LEGAL PRINCIPLE: EVIDENCE LAW – Documentary Evidence – Purchase Receipt – Legal Effect of Purchase Receipt Coupled with Possession
PRINCIPLE STATEMENT
A purchase receipt being an unregistered instrument was not admissible to prove title but admissible as an acknowledgement of the payment of money and coupled with the plaintiff being in possession raised the presumption that he entered into possession under a contract of sale and from these arose an equitable interest capable of being converted into a legal estate by specific performance.
RATIO DECIDENDI (SOURCE)
Per Katsina-Alu, JSC, in Elema & Anor v.

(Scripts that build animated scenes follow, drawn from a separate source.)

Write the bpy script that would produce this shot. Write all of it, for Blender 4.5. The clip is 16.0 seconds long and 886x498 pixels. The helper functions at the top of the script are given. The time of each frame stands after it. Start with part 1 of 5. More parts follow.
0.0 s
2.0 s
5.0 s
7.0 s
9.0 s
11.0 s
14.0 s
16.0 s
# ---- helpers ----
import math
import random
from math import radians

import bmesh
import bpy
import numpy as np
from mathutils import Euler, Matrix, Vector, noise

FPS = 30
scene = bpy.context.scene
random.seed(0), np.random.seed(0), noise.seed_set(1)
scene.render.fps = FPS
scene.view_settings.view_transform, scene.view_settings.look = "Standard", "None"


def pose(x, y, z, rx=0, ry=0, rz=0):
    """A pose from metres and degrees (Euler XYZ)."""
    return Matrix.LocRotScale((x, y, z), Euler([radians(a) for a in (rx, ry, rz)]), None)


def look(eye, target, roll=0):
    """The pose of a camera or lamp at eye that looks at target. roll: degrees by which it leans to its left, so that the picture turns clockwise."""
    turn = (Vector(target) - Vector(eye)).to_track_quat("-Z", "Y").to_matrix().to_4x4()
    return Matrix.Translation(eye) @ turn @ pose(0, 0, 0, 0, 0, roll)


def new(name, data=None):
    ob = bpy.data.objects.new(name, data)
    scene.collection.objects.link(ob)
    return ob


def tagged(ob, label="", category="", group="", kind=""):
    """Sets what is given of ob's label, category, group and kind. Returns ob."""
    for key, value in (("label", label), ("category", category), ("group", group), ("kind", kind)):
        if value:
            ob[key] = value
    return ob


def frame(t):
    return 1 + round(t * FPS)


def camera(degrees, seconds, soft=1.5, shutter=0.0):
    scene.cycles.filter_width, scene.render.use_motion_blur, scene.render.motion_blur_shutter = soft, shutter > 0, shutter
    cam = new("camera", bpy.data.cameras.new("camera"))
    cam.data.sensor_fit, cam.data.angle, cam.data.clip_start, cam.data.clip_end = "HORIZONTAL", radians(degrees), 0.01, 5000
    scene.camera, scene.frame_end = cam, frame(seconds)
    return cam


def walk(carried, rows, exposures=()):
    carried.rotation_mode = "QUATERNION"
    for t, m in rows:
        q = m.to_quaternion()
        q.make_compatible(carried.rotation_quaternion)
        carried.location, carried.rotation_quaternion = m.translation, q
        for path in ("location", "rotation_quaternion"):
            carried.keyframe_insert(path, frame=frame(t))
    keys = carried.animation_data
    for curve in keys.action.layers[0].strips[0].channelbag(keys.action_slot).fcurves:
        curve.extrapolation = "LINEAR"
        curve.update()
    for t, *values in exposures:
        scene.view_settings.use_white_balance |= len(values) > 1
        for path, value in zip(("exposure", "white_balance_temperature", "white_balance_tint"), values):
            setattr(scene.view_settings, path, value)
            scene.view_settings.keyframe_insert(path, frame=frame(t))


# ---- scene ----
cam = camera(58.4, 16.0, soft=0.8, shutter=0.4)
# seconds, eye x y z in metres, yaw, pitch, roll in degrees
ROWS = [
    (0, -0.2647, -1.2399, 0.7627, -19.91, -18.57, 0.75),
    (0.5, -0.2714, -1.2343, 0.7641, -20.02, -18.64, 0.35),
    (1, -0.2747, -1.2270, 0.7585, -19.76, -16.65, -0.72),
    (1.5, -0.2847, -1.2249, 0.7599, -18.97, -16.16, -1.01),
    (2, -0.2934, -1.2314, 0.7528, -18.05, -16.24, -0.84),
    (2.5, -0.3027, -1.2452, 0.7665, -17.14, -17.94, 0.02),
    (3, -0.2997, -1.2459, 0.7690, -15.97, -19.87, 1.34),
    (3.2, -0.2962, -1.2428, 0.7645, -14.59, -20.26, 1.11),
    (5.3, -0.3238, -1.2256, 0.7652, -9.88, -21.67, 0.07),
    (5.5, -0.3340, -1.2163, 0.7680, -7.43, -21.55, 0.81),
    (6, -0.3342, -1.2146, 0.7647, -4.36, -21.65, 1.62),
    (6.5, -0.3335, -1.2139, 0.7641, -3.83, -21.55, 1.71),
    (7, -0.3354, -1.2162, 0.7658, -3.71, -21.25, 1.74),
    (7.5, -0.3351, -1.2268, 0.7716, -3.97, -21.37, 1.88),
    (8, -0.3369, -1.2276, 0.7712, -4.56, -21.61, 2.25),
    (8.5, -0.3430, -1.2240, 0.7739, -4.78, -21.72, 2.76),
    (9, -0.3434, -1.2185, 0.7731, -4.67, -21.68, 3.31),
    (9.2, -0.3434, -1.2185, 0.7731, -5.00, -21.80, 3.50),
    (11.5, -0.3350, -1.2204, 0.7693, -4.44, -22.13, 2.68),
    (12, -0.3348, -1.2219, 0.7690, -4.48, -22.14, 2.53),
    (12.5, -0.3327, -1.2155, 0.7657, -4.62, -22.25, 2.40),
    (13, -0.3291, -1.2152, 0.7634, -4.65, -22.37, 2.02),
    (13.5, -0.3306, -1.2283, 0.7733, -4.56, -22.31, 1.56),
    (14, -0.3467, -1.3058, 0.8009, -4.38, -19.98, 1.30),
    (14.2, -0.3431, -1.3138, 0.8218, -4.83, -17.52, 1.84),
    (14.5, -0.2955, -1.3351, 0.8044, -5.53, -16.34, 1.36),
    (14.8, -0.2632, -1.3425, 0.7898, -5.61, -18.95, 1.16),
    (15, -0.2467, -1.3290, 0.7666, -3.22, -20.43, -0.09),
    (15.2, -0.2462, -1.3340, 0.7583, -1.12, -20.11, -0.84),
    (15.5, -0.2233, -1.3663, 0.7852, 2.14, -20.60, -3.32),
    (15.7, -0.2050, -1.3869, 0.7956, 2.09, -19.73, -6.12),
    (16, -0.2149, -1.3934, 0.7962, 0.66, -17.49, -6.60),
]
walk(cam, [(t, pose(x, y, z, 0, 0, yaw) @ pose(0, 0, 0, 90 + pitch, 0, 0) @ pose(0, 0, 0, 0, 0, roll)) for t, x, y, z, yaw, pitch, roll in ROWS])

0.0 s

Akenzua (2000) NLC-371995(SC) at pp. 10–11; Paras D–E.
"A purchase receipt being an unregistered instrument was not admissible to prove title but admissible as an acknowledgement of the payment of money and coupled with the plaintiff being in possession raised the presumption that he entered into possession under a contract of sale and from these arose an equitable interest capable of being converted into a legal estate by specific performance."
EXPLANATION / SCOPE
An unregistered purchase receipt cannot prove title to land but is admissible to prove payment. When coupled with actual possession, it raises a presumption of entry under a contract of sale, creating an equitable interest. This interest, though not legal title, is enforceable and can be converted into legal estate through specific performance. Such equitable interest is protected against all except a bona fide purchaser for value without notice. This principle recognizes that informal land transactions may create enforceable rights despite non-compliance with formal registration requirements.